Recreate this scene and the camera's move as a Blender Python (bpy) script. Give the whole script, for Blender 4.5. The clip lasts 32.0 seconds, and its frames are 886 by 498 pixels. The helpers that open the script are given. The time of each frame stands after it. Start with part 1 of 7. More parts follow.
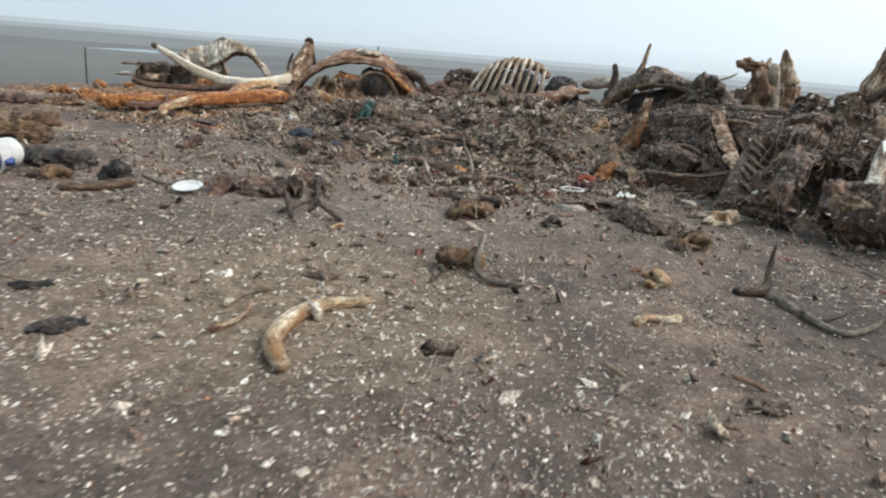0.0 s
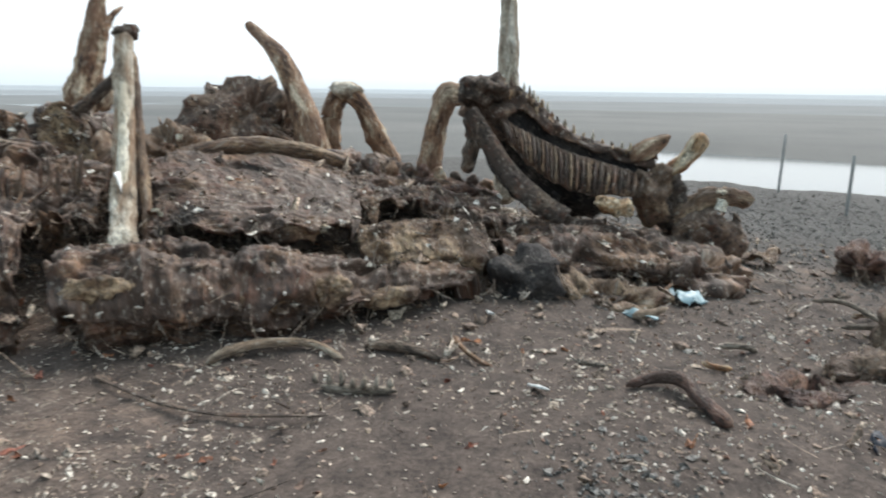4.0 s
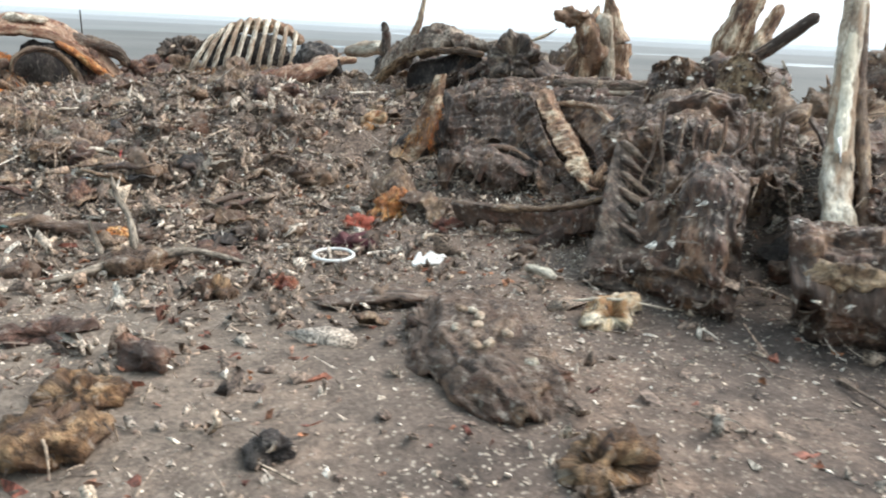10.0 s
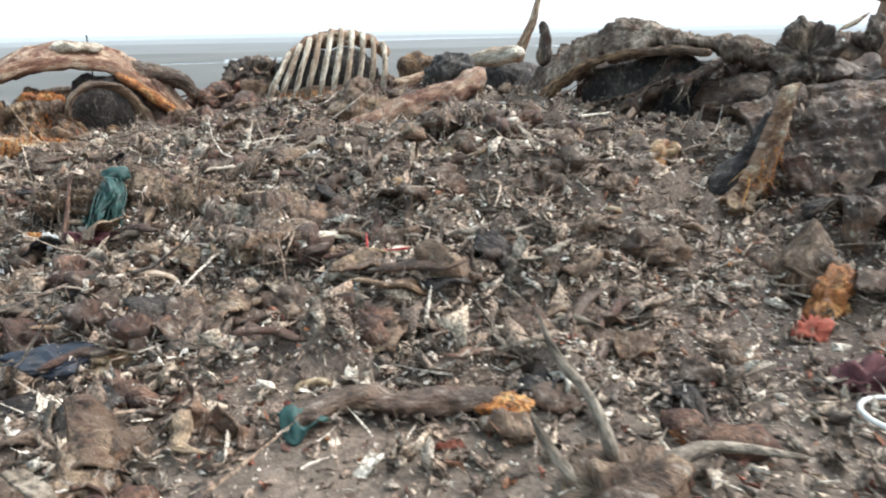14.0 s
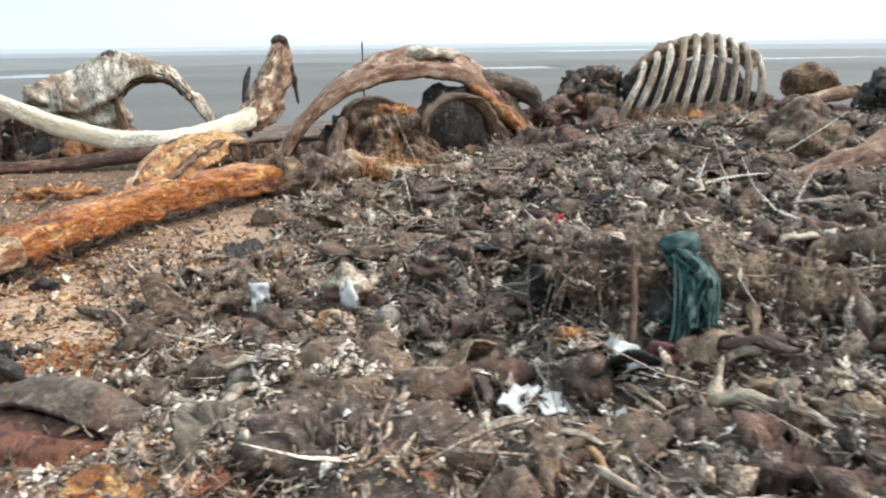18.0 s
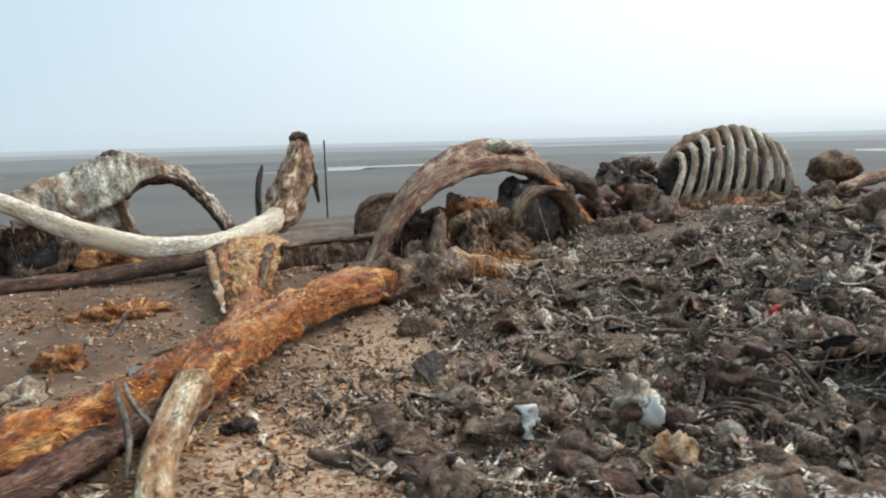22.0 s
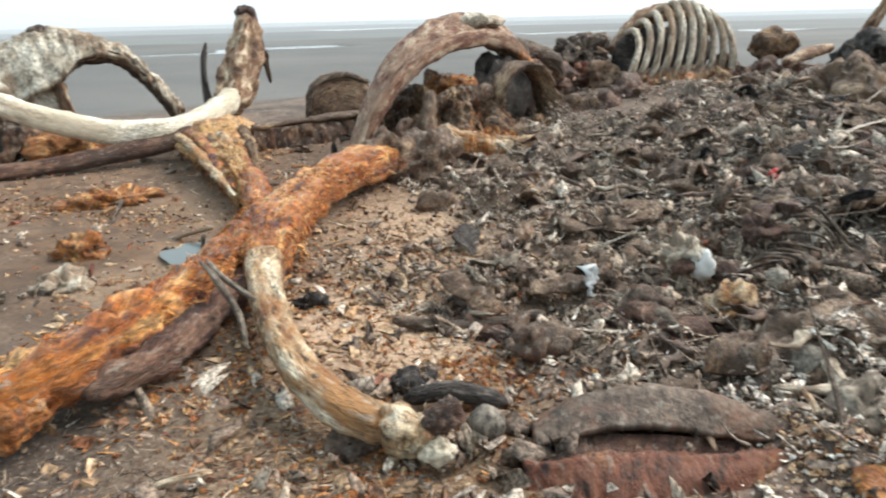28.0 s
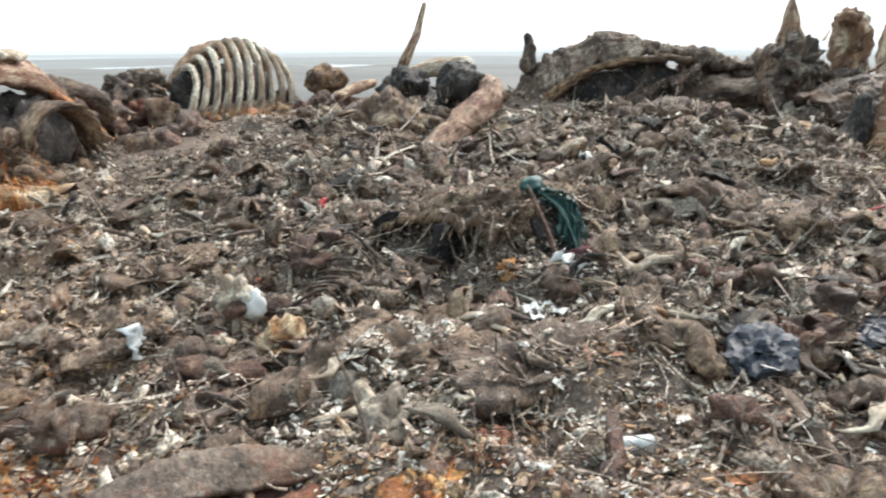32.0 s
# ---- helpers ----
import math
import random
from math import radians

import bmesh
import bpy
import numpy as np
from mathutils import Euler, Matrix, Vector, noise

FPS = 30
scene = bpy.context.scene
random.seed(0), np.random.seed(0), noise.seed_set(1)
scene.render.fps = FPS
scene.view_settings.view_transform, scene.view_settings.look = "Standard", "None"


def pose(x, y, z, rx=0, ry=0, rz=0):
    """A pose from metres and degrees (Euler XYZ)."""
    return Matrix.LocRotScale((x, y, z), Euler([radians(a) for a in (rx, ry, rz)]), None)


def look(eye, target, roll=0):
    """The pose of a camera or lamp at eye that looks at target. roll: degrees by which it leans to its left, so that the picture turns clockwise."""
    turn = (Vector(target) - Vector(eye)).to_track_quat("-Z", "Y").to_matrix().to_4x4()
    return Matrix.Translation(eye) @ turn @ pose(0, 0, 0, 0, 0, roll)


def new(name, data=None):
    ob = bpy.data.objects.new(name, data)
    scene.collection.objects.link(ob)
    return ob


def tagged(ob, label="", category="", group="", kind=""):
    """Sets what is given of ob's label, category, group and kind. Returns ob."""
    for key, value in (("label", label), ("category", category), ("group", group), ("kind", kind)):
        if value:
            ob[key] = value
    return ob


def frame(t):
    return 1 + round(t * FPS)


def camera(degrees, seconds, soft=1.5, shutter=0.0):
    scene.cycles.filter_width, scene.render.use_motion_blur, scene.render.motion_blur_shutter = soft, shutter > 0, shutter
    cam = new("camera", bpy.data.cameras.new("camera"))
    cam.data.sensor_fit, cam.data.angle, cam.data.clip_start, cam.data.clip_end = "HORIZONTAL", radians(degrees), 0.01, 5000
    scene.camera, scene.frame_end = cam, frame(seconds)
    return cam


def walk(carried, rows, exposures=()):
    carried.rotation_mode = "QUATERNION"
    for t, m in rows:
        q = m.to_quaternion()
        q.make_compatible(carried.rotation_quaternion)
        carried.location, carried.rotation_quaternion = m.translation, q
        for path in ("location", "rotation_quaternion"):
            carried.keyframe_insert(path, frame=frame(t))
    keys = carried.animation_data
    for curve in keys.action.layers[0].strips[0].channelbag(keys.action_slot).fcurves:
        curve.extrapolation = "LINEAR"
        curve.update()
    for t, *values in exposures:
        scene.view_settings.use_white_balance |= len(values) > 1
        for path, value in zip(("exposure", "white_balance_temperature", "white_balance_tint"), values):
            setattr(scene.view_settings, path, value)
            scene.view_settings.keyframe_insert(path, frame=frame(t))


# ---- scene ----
# ---- camera ----
cam = camera(64.6, 32.0, soft=2.0, shutter=0.4)
# t, x, y, z, turn about x, y, z
PATH = [
    (0.0, -0.000, 0.000, 1.344, 74.24, -4.58, -1.32),
    (0.5, 0.181, 0.506, 1.374, 74.75, -5.15, -2.34),
    (1.0, 0.373, 0.984, 1.405, 76.13, -5.19, -2.47),
    (1.5, 0.513, 1.402, 1.396, 76.67, -3.57, -8.76),
    (2.0, 0.742, 1.744, 1.406, 75.29, -1.43, -23.50),
    (2.5, 1.141, 2.050, 1.430, 76.13, -1.88, -33.66),
    (3.0, 1.373, 2.300, 1.440, 77.29, -1.45, -43.49),
    (3.5, 1.557, 2.434, 1.445, 77.78, -0.58, -52.43),
    (4.0, 1.662, 2.466, 1.407, 77.19, -0.66, -58.55),
    (4.5, 1.762, 2.441, 1.380, 75.74, -0.12, -64.42),
    (6.5, 1.742, 2.315, 1.374, 72.98, 1.23, -76.88),
    (7.0, 1.760, 2.337, 1.391, 73.41, 0.66, -74.59),
    (7.5, 1.740, 2.411, 1.388, 74.25, 0.31, -64.85),
    (8.0, 1.683, 2.576, 1.420, 74.62, -1.13, -54.23),
    (8.5, 1.531, 2.745, 1.396, 74.11, -0.53, -47.04),
    (9.0, 1.399, 2.974, 1.404, 74.15, -0.90, -37.14),
    (9.5, 1.225, 3.326, 1.369, 73.25, -1.59, -27.22),
    (10.0, 0.986, 3.686, 1.351, 72.40, -2.69, -19.19),
    (10.5, 0.729, 3.955, 1.351, 70.20, -1.44, -22.09),
    (11.0, 0.560, 4.268, 1.332, 71.53, 1.05, -26.82),
    (11.5, 0.382, 4.605, 1.380, 74.21, -1.03, -30.28),
    (12.0, 0.057, 4.919, 1.387, 76.63, 0.63, -24.70),
    (12.5, -0.173, 5.261, 1.350, 75.27, 0.07, -18.74),
    (13.0, -0.326, 5.632, 1.334, 73.33, -0.30, -18.25),
    (13.5, -0.451, 6.041, 1.305, 72.35, 1.71, -22.49),
    (15.5, -1.025, 7.430, 1.352, 74.17, -0.55, -21.18),
    (16.0, -1.143, 7.707, 1.377, 77.38, 0.64, -20.44),
    (16.5, -1.341, 7.911, 1.349, 76.93, 0.75, -19.16),
    (17.0, -1.611, 8.165, 1.312, 74.36, -0.74, -14.55),
    (17.5, -1.883, 8.489, 1.286, 73.29, 0.73, -10.52),
    (18.0, -2.219, 8.695, 1.274, 73.64, 0.68, -8.17),
    (18.5, -2.465, 8.802, 1.283, 73.74, -0.67, -7.32),
    (19.0, -2.691, 9.007, 1.258, 75.56, 0.33, -3.39),
    (19.5, -2.896, 9.113, 1.246, 76.74, -1.15, -2.28),
    (20.0, -3.094, 9.139, 1.253, 77.57, 0.14, -8.04),
    (20.5, -3.283, 9.286, 1.209, 78.76, 2.33, -9.40),
    (21.0, -3.508, 9.511, 1.229, 80.65, 2.40, -13.60),
    (21.5, -3.758, 9.585, 1.240, 81.71, 1.90, -16.09),
    (22.0, -4.042, 9.595, 1.250, 81.21, 1.43, -17.98),
    (22.5, -4.296, 9.713, 1.249, 81.37, 2.94, -18.06),
    (23.0, -4.538, 9.841, 1.254, 81.56, 0.20, -20.85),
    (23.5, -4.801, 9.837, 1.247, 81.31, -0.01, -21.93),
    (24.0, -4.911, 9.882, 1.250, 79.91, 1.72, -17.75),
    (24.5, -4.924, 9.914, 1.252, 79.41, 0.99, -16.20),
    (26.5, -5.025, 9.875, 1.215, 74.85, -0.27, -6.86),
    (27.0, -4.954, 9.859, 1.213, 73.71, 0.14, -14.27),
    (27.5, -4.888, 9.849, 1.206, 72.60, 0.78, -20.83),
    (28.0, -4.833, 9.822, 1.205, 71.78, 1.33, -26.55),
    (28.5, -4.770, 9.801, 1.180, 70.75, 1.91, -32.09),
    (29.0, -4.726, 9.785, 1.169, 70.04, 1.39, -36.87),
    (29.5, -4.706, 9.799, 1.177, 69.75, 0.90, -38.71),
    (30.0, -4.663, 9.799, 1.189, 70.73, 1.01, -41.90),
    (30.5, -4.620, 9.785, 1.201, 71.94, 0.29, -46.27),
    (31.0, -4.577, 9.763, 1.209, 72.71, 0.76, -49.92),
    (31.5, -4.533, 9.733, 1.217, 73.32, 0.99, -53.92),
    (32.0, -4.492, 9.710, 1.217, 73.94, 0.35, -58.40),
]
walk(cam, [(t, pose(*p)) for t, *p in PATH], [(t, s, k, 10) for t, s, k in ((0,.2,6350),(1.2,.2,6350),(2,.2,6400),(3,.45,6350),(4,.45,6350),(7,.5,6350),(9,.7,6350),(11,.95,6350),(13,.9,6250),(16,.95,6350),(18,.75,6350),(20,.55,6350),(22,.15,6400),(24.5,.15,6400),(26.5,.33,6500),(28,.7,6600),(30,1.0,6650),(32,1.0,6500))])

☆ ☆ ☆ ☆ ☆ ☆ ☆

From the data above, gather every line that includes the word "import".

In response:
import math
import random
from math import radians
import bmesh
import bpy
import numpy as np
from mathutils import Euler, Matrix, Vector, noise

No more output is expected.